Владимир Иванович Дмитревский

Владимир Иванович Дмитревский

Владимир Иванович, прихрамывая и привычно опираясь на палку, шёл по Ленинграду. Чёткие контуры зданий расплывались перед глазами, отражения их дрожали в воде каналов. Восемь лет в беспокойных снах он шёл по родному городу — в свой дом, к своим любимым… Но сейчас он оттягивал час долгожданной встречи. Дома ждут дочка Танюшка и тёща. Именно она, настоящая дама из старинной петербургской семьи,[234] одна воспитывала внучку после того, как её отец и мать Наталья, балерина, оказались в лагере. Владимир Иванович возвращается, а жена ещё в заключении…

По тротуарам спешили занятые своим делом люди. Он один ничем не занят. И не знает, чем ему теперь заниматься. Ему 48 лет — возраст, когда большинство уже подводит итоги своей жизни. Но всё, чем жил Дмитревский, прервалось 1 октября 1948 года, в день неожиданного ареста, и окончательно растворилось в небытии, когда его, убеждённого коммуниста, обвинили в контрреволюционной деятельности и приговорили к пятнадцати годам лагерей. За этой чертой остались бурная, насыщенная романтикой революции и Гражданской войны юность, запах свежей типографской краски, исходивший от страниц его рассказов и статей, только что выпущенных в печать, учёба в Институте красной профессуры, где на семинарах активно обсуждались работы Маркса и Энгельса, история революций, вопросы философии, диалектики развития общества. Там же остались работа журналиста-международника, война и счастье победы.

Да, он досрочно освобождён, и сейчас не 1964-й, как могло бы случиться, а 1956 год. Смерть Сталина, как считали многие заключённые, возвратила подлинное место имени Ленина, возвращала честные имена невинно осуждённым. Но не вернуть искалеченных лет и потерянного здоровья.

Старые друзья… Остались ли они друзьями после всего, что приключилось с ним? Поймут ли его? Но ведь все мы одним миром мазаны, они так же могли стать жертвами злого навета. Есть одна опора — Борис Дмитриевич Четвериков, писатель, с которым он познакомился в заключении. Вместе они совершили невероятное — в лагере написали роман о лагерной жизни и строительстве Каргальско-Тихоокеанской магистрали — назвали его по строке знаменитой песни времён Гражданской войны: «Мы мирные люди».

Опершись на перила моста, Владимир Иванович закурил, вспоминая, как в 1953 году, в Озерлаге, на лагпункте 05, он предложил Борису Дмитриевичу написать роман.

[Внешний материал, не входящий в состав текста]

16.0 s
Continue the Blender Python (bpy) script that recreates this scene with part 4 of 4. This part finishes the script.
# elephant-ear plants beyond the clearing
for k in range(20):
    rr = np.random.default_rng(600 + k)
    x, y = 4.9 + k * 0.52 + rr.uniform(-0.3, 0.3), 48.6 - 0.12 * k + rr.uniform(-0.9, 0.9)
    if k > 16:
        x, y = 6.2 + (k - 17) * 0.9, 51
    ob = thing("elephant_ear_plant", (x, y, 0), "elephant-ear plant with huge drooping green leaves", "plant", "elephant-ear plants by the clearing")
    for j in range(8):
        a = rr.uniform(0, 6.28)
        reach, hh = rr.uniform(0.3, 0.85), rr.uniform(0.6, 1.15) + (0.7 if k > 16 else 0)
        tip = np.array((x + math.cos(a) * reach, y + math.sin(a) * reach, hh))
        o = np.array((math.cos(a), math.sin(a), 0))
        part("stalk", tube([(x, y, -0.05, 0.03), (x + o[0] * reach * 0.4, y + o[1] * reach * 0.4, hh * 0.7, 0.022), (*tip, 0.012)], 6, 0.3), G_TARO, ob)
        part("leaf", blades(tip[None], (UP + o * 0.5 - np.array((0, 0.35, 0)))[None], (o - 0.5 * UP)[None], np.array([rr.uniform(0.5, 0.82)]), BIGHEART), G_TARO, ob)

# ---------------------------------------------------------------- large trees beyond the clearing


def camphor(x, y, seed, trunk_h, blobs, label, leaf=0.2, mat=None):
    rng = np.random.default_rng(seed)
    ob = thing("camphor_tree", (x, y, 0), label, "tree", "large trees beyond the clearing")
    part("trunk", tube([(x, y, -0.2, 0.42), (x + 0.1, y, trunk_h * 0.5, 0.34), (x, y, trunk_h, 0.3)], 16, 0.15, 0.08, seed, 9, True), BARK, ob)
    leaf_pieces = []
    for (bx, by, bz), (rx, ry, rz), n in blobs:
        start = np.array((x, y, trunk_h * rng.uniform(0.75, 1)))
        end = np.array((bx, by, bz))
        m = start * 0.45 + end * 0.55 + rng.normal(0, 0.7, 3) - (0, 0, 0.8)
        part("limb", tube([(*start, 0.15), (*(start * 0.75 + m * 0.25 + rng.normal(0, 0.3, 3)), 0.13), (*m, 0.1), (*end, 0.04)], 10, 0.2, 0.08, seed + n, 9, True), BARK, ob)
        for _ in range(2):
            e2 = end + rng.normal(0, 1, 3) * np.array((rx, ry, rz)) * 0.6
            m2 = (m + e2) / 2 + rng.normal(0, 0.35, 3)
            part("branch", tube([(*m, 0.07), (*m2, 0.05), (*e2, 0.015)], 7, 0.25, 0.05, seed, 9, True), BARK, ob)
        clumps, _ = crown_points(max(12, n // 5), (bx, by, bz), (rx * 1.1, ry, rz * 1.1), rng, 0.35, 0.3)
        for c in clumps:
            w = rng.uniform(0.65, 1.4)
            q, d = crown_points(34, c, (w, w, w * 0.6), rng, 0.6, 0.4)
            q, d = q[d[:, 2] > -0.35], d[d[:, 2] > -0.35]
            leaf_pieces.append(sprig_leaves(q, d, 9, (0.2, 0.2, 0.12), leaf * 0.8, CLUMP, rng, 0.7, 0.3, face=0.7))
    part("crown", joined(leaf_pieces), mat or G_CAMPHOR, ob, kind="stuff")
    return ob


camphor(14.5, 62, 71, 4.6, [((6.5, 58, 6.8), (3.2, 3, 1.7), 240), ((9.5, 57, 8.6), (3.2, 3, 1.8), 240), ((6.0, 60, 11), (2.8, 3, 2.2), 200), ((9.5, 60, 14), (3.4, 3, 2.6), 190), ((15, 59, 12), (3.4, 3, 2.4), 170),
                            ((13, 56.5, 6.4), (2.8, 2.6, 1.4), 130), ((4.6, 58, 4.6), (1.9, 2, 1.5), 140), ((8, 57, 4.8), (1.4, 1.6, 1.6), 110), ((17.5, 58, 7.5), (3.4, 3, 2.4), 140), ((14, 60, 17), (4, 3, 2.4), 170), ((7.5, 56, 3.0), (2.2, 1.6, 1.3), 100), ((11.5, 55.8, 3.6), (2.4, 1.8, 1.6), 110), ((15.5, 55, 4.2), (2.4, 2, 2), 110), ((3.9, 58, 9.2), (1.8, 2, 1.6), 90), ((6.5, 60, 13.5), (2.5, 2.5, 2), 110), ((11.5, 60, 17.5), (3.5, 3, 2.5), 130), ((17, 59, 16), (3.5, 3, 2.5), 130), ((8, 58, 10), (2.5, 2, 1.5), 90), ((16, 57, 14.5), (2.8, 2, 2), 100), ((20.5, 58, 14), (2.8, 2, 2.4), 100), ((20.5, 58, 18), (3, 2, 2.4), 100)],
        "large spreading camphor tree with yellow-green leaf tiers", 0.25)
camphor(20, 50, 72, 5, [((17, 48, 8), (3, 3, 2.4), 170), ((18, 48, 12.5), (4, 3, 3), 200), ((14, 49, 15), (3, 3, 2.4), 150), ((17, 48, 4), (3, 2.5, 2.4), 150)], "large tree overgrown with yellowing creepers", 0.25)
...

Сильный, громоздкий Четвериков вскинул на старосту барака свои чёрные, густые, как у лешего, брови: роман? Здесь, в лагере специального строгого режима, где письма домой разрешалось писать один раз в полгода? Иная реальность стояла у него перед глазами, ныла в мышцах и суставах: его бригаду последние недели, в свирепые мартовские вьюги, гоняли на заготовку дров. Брёвна заключённые тащили по глубокому снегу волоком, впрягаясь человек по десять в бревно, оступались, падали, барахтались в сугробах, обмораживали руки и ноги. Особенно тяжелы были старые кедры. Смерть заглядывала в глаза. Четвериков вспомнил слова Ромена Роллана: творить — значит убивать смерть. Заключёнными двигало общее желание — верить в будущее, вернуться в большую жизнь не с пустыми руками, не с разбитой душой!

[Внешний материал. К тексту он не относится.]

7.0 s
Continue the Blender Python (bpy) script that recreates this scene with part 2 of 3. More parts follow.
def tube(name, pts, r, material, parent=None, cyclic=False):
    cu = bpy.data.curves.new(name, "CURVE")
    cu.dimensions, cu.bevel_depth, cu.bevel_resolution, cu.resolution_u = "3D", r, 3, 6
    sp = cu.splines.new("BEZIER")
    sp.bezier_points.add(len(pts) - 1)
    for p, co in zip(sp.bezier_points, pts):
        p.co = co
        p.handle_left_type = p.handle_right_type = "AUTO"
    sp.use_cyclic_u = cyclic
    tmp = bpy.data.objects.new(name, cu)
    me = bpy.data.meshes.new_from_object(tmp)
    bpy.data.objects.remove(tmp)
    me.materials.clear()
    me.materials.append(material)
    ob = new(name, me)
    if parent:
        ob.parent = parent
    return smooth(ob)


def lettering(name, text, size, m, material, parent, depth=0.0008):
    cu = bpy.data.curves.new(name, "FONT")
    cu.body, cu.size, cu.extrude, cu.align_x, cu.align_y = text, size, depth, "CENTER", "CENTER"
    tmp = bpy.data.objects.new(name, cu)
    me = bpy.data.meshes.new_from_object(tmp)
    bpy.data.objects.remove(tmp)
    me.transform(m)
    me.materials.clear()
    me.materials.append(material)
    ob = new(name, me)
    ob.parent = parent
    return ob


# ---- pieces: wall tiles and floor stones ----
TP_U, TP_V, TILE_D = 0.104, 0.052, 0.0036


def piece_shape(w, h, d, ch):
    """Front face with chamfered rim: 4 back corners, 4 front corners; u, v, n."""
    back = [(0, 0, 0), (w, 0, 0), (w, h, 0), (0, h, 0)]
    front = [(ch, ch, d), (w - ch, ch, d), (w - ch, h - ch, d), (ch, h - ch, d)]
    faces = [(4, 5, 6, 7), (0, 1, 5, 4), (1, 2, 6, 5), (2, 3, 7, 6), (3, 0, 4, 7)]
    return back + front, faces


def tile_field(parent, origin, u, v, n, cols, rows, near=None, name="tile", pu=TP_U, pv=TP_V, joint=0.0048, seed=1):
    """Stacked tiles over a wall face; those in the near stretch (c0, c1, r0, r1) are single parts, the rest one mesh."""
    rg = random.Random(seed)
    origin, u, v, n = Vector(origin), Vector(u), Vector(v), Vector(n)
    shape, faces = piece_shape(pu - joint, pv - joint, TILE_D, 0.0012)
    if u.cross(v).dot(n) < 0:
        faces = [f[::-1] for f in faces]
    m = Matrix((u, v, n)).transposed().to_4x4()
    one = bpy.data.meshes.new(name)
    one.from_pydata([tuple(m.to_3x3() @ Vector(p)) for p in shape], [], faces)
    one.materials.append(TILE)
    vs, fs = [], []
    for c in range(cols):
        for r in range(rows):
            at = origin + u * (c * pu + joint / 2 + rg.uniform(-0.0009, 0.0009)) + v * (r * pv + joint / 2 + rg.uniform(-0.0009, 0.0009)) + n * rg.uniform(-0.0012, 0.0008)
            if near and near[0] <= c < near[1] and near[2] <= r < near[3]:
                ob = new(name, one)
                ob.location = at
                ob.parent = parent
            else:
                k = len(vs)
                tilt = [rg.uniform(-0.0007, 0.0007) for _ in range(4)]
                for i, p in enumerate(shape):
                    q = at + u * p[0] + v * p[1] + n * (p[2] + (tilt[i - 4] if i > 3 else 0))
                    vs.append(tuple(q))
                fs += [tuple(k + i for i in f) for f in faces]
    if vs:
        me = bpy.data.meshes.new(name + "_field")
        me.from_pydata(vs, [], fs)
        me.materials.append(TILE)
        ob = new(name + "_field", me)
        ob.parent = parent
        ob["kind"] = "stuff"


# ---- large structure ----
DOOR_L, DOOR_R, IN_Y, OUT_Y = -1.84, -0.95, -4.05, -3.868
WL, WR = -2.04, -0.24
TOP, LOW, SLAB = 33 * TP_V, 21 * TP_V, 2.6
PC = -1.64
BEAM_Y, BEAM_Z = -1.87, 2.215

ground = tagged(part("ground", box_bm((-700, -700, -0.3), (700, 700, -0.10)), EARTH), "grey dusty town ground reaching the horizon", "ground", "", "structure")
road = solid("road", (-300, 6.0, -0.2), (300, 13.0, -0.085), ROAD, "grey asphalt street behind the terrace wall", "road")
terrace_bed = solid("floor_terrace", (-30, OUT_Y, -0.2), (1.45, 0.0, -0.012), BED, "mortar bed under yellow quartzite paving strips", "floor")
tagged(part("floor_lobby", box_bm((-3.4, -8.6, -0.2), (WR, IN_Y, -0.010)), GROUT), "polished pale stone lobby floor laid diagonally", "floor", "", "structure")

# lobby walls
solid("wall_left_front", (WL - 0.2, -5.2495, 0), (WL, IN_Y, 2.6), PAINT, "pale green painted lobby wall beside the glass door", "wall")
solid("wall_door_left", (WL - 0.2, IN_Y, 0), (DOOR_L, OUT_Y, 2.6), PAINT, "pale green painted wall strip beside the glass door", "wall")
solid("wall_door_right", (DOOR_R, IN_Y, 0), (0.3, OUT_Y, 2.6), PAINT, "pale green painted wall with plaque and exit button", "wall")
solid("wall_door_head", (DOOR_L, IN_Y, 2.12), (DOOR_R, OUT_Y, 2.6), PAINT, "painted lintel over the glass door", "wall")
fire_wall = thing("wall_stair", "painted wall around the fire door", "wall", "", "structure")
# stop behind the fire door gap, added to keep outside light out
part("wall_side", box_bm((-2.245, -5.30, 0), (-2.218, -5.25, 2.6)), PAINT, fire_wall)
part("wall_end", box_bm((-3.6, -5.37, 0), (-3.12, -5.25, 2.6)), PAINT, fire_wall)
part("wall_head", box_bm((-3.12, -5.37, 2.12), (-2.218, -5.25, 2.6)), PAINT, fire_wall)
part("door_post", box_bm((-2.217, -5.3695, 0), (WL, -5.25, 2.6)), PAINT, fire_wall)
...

Вдвоём они продумали сюжет романа, обратились с заявлением к начальнику Озерлага Евстигнееву. Случилось непостижимое: разрешение было дано.

Порывистому, импульсивному ленинградцу удавались краткие живые зарисовки, но связывать воедино и доводить до конца сложные сюжетные линии ему крайне трудно. Борис Дмитриевич мог справиться с этой сложной задачей.

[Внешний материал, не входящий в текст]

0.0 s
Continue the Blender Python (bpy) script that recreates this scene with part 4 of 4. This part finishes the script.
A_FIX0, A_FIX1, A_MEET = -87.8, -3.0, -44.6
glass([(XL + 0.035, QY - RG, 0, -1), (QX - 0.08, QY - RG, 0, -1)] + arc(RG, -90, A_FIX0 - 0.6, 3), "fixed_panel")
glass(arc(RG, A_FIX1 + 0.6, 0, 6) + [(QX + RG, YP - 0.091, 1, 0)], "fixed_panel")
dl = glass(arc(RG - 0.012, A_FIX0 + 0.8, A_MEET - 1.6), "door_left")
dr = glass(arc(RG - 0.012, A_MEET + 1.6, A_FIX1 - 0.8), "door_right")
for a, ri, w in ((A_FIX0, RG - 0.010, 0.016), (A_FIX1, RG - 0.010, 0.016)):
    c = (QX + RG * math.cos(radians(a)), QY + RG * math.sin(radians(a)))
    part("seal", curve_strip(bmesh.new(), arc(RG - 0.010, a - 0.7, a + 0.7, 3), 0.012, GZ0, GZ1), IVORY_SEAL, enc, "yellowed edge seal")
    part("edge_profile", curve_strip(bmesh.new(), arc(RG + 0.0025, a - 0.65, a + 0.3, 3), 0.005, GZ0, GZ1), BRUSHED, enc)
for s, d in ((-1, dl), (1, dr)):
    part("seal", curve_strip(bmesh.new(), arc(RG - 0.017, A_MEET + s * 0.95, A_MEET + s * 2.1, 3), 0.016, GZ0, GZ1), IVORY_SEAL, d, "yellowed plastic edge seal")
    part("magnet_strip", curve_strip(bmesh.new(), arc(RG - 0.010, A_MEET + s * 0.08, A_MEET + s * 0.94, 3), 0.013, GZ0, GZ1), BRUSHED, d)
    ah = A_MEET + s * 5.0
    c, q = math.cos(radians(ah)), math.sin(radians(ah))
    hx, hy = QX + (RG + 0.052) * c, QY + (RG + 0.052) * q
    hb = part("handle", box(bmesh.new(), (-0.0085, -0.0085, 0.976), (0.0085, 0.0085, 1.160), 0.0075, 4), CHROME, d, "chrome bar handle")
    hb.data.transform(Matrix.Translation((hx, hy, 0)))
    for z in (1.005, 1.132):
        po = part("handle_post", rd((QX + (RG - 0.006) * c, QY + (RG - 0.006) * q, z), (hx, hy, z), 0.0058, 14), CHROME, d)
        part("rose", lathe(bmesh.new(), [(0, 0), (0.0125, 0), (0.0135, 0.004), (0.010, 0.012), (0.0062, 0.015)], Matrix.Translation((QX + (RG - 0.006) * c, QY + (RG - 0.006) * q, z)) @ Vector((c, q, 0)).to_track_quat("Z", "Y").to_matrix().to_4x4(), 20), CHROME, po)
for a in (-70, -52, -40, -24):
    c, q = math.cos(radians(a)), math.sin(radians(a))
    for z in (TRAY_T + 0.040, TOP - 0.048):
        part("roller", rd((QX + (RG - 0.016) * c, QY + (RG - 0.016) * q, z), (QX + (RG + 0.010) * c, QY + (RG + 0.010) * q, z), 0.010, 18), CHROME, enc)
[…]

«Дмитревский и Четвериков жадно принялись за работу. Писали, притулившись на тумбочке, в полутьме барака. При каждом обыске солдаты рвали рукопись, забирали карандаши и ручки, а чернила выливали в снег. Начальник режима лейтенант Тюфанов всякий раз с наигранной досадой замечал: «А, чёрт! Забыл предупредить!» И всякий раз литераторы начинали заново…

Жила на этом лагпункте группа бандеровцев. Её перевели сюда из Воркуты. Бандиты считали, что Дмитревский и Четвериков никакие не заключённые, а «подосланные агенты МВД». Решили с ними расправиться».[235]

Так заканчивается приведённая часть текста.